AU researcher encourages men to get more involved in their health during Canadian Men’s Health Week
The Canadian Men’s Health Foundation states that Canada is among the world’s healthiest countries, but research shows that many Canadian men face health challenges due to poor eating, inactivity, high levels of stress, and social isolation.
June 15-21 is Men’s Health Week in Canada—a week dedicated to focusing on men’s health and promoting healthy lifestyles.
Dr. Steven Johnson, Program Director in the Faculty of Health Disciplines at Athabasca University (AU), is a principal investigator for the expansion of the POWERPLAY Program, which was designed specifically to promote men’s health and address some of the specific challenges men face.
POWERPLAY, funded by the Ministry of Labour and Immigration in Alberta, is an evidence-based workplace wellness program for men that offers unique resources to support healthy and active lifestyles in the workplace and at home.
This award-winning program has benefited countless men, and helped spark discussion around being open and transparent about men’s health promotion—a topic often stigmatized and avoided.
“Men are often very reserved in terms of going to get checkups or seeing health professionals. No one talks to them about their health, and they don’t talk about their health,” Johnson said.
The modules included in POWERPLAY are all unique, interactive, and engaging, focusing on topics including healthy eating, active living, mental health, smoking cessation, and most recently, sleep and suicide. Johnson mentioned that a goal is to be able to provide workplaces with supports to implement policies and education revolving around men’s health.
“Men are often very reserved in terms of going to get checkups or seeing health professionals. No one talks to them about their health, and they don’t talk about their health.”– Dr. Steven Johnson
“POWERPLAY is a program that can be deployed in industries that are primarily male dominated. For example, in Alberta, we have been working with oil and gas, logging and, more recently, mining industries,” he said.
“The program is informed by the literature, and we also asked men what they wanted. It’s implemented in the workplace and designed to be flexible. We realize that not all workplaces are the same.”

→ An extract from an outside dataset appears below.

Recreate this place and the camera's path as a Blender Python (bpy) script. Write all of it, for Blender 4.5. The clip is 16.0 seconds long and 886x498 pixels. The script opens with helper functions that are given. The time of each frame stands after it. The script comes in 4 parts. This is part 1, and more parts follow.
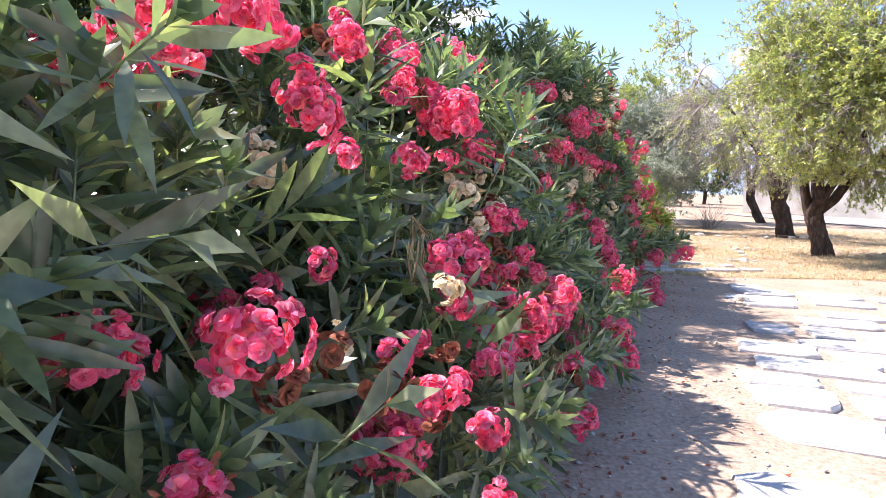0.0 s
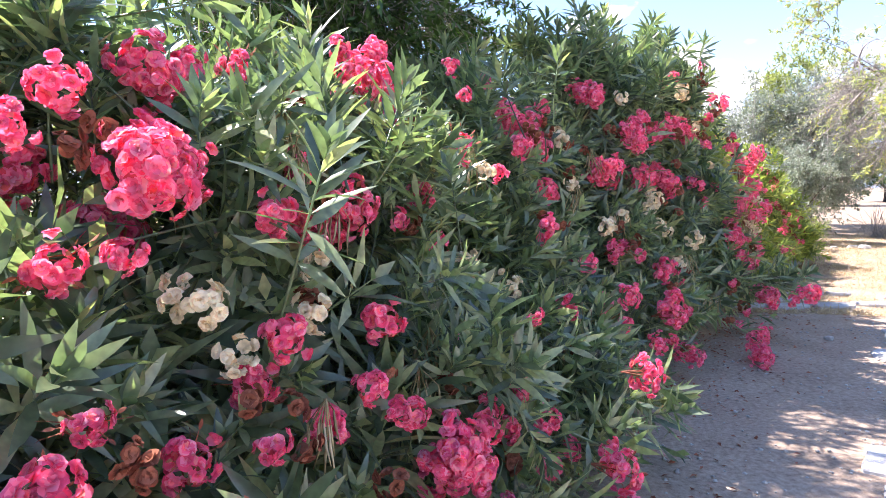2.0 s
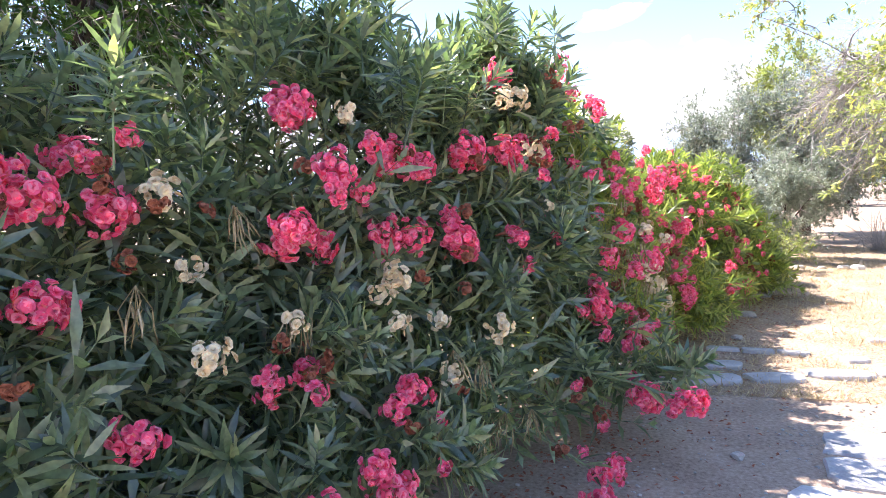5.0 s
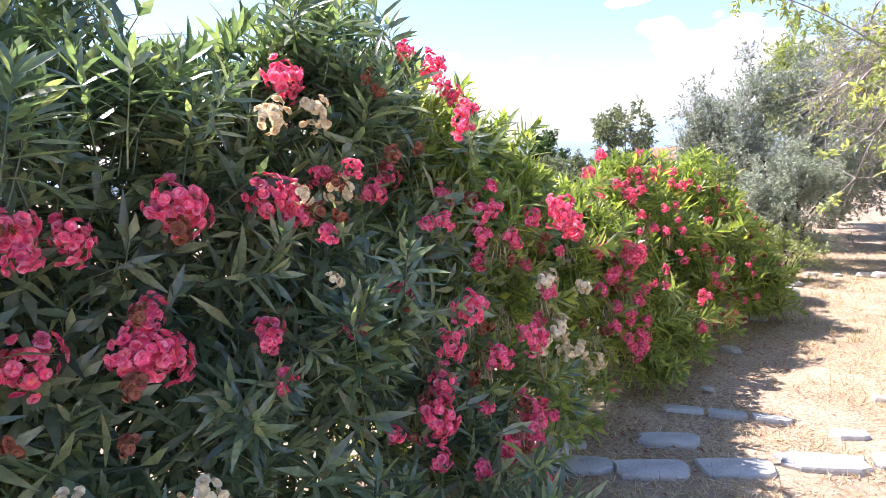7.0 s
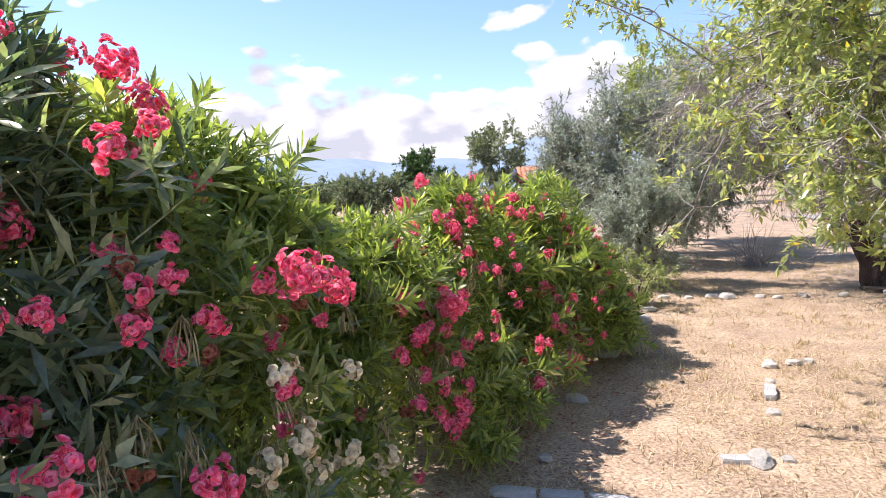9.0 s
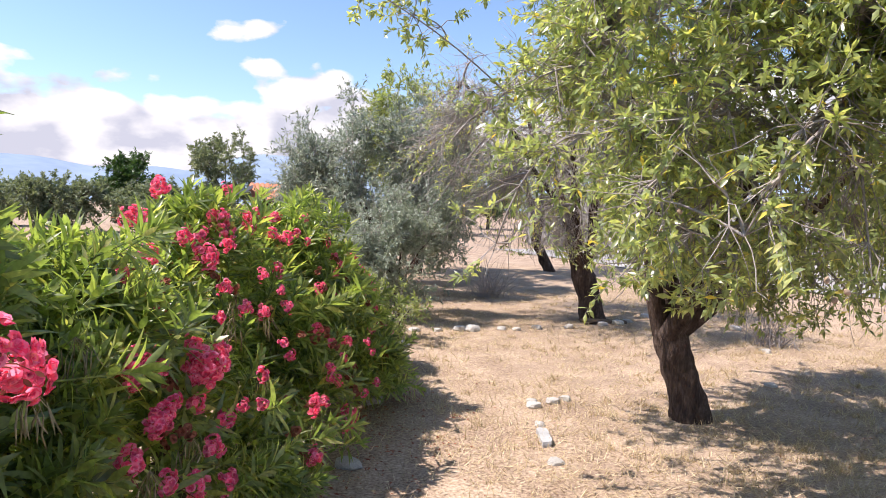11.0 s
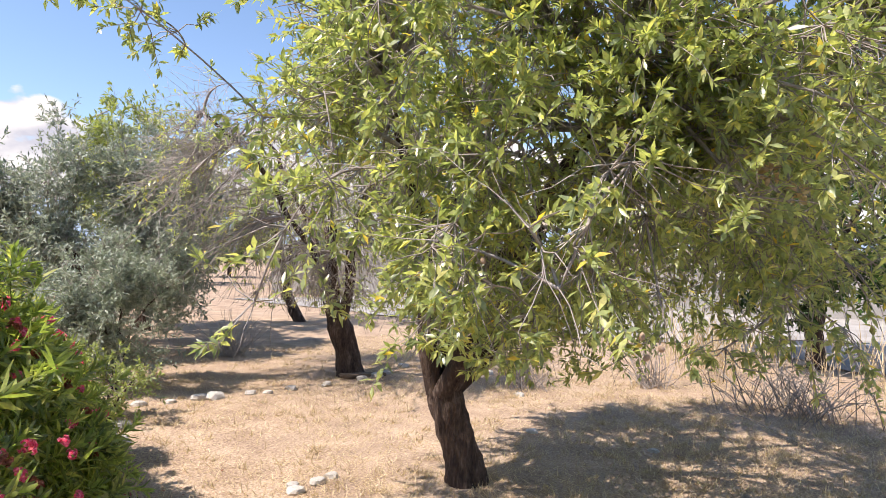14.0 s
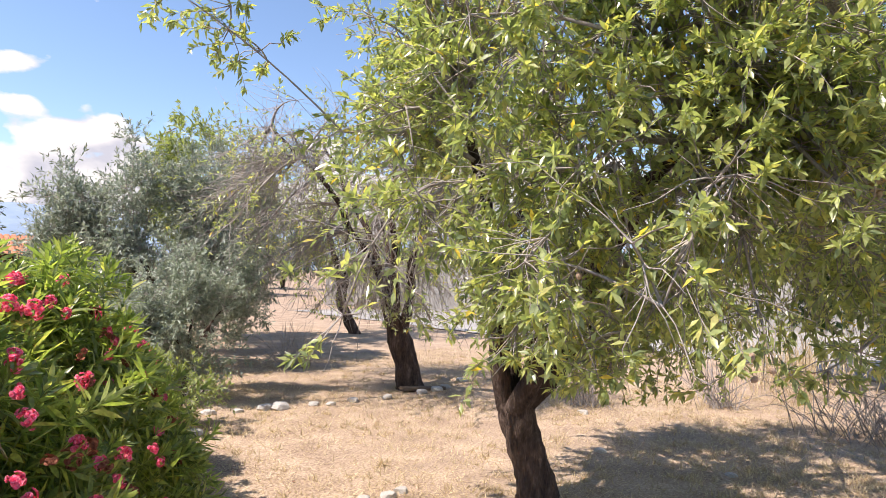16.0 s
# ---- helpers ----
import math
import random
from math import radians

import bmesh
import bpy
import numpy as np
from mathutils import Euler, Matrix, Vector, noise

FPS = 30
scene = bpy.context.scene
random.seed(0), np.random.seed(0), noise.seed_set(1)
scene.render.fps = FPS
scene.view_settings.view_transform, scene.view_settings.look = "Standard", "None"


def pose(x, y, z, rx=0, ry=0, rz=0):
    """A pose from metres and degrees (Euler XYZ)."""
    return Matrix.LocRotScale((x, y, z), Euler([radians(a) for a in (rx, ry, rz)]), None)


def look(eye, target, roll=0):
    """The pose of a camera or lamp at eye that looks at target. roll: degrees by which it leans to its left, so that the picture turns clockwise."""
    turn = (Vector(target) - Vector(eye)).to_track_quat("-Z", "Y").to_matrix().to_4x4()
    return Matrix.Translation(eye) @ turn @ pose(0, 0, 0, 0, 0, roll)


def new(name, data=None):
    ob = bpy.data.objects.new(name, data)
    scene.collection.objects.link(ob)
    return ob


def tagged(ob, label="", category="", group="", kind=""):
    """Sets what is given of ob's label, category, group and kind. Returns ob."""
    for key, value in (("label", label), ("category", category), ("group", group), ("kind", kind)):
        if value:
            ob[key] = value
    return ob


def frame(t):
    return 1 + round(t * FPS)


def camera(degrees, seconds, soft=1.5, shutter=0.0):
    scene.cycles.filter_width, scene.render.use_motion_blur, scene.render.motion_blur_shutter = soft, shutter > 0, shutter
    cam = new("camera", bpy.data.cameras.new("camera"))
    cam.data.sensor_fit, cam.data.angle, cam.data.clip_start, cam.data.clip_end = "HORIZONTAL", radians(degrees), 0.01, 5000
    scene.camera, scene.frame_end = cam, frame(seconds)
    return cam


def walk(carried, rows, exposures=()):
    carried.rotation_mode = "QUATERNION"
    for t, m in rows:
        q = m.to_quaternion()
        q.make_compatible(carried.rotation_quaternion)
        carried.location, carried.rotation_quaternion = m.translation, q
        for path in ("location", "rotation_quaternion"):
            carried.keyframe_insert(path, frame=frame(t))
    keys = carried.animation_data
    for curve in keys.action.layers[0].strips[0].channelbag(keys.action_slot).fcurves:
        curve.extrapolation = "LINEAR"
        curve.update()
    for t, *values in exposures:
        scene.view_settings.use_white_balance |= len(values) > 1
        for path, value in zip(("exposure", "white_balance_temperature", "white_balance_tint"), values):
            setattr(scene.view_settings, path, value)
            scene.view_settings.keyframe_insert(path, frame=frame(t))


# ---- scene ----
cam = camera(71.0, 16.0, soft=0.7)
PATH = [
    (0, (0.103, 0.046, 0.965), (0.134, 2.035, 0.762), 1.7),
    (0.5, (0.345, 0.215, 1.018), (0.274, 2.203, 0.817), 1.0),
    (1, (0.543, 0.528, 1.054), (0.431, 2.515, 0.86), 0.4),
    (1.5, (0.696, 0.789, 1.08), (0.467, 2.766, 0.885), -0.1),
    (2, (0.876, 1.061, 1.146), (0.454, 3.008, 0.964), -0.7),
    (2.5, (0.999, 1.398, 1.155), (0.546, 3.338, 0.973), -1.3),
    (3, (1.17, 1.657, 1.201), (0.717, 3.597, 1.03), -1.5),
    (3.5, (1.439, 1.915, 1.276), (0.978, 3.854, 1.104), -1.7),
    (4, (1.62, 2.211, 1.29), (1.154, 4.148, 1.114), -1.6),
    (4.5, (1.777, 2.548, 1.359), (1.318, 4.487, 1.182), -1.7),
    (5, (2.047, 2.855, 1.389), (1.571, 4.789, 1.214), -1.7),
    (5.2, (2.146, 2.971, 1.419), (1.65, 4.901, 1.239), -1.8),
    (7.3, (2.767, 4.329, 1.649), (2.204, 6.235, 1.423), -2.6),
    (7.5, (2.781, 4.444, 1.657), (2.249, 6.359, 1.436), -2.7),
    (8, (2.864, 4.647, 1.673), (2.387, 6.579, 1.473), -3.0),
    (8.5, (3.077, 4.911, 1.699), (2.742, 6.874, 1.511), -3.3),
    (9, (3.126, 5.145, 1.701), (2.919, 7.125, 1.512), -3.0),
    (9.2, (3.126, 5.24, 1.711), (2.979, 7.227, 1.527), -2.8),
    (11.3, (2.798, 6.11, 1.694), (3.552, 7.959, 1.584), 1.8),
    (11.5, (2.771, 6.152, 1.699), (3.573, 7.982, 1.607), 1.9),
    (12, (2.775, 6.27, 1.714), (3.714, 8.036, 1.671), 2.1),
    (12.5, (2.857, 6.364, 1.704), (3.982, 8.017, 1.706), 1.9),
    (13, (2.926, 6.485, 1.683), (4.206, 8.022, 1.716), 1.7),
    (13.5, (2.964, 6.631, 1.691), (4.298, 8.12, 1.738), 1.6),
    (14, (3.078, 6.7, 1.702), (4.426, 8.177, 1.741), 1.4),
    (14.5, (3.149, 6.726, 1.728), (4.514, 8.187, 1.776), 1.2),
    (15, (3.114, 6.754, 1.753), (4.498, 8.195, 1.836), 1.5),
    (15.5, (3.037, 6.797, 1.725), (4.381, 8.275, 1.81), 1.5),
    (16, (2.958, 6.839, 1.704), (4.187, 8.415, 1.781), 1.8),
]
walk(cam, [(t, look(eye, target, roll)) for t, eye, target, roll in PATH],
     exposures=[(0, 1.76, 6500, 20), (1.5, 1.92, 6350, 20), (2.5, 2.18, 6350, 20), (5.2, 2.16, 6400, 20), (7.3, 1.75, 6400, 20), (8.2, 1.45, 6500, 18), (9, 1.30, 6500, 17),
                (11.5, 1.20, 6600, 17), (13, 1.22, 6850, 16), (16, 1.22, 6850, 16)])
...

Through the course of the study, Johnson said it’s been observed that men really do want to engage in healthy behaviours, countering the popular notion that men don’t want to focus on their health. He emphasized that when workplaces support their employees’ health and well-being, it makes employees healthier and happier.
“If I could give any advice to men when it comes to health promotion and well-being, I’d say it’s okay to care about your health and to be healthy. It’s okay to take time to be healthy,” he said.
“If I could give any advice to men when it comes to health promotion and well-being, I’d say it’s okay to care about your health and to be healthy. It’s okay to take time to be healthy.”– Dr. Steven Johnson
To learn more about research activities in the Faculty of Health Disciplines, visit the Faculty Research web page.
POWERPLAY was developed through a collaboration among the Canadian Cancer Society, BC Cancer Agency, Northern Health, and researchers from the University of British Columbia and Athabasca University, and is supported by funding from the Canadian Cancer Society.
As of 2019, with funding from the Alberta Ministry of Labour – Occupational Health and Safety Futures Program, further development and evaluation of POWERPLAY is being led by researchers from the University of British Columbia and Athabasca University.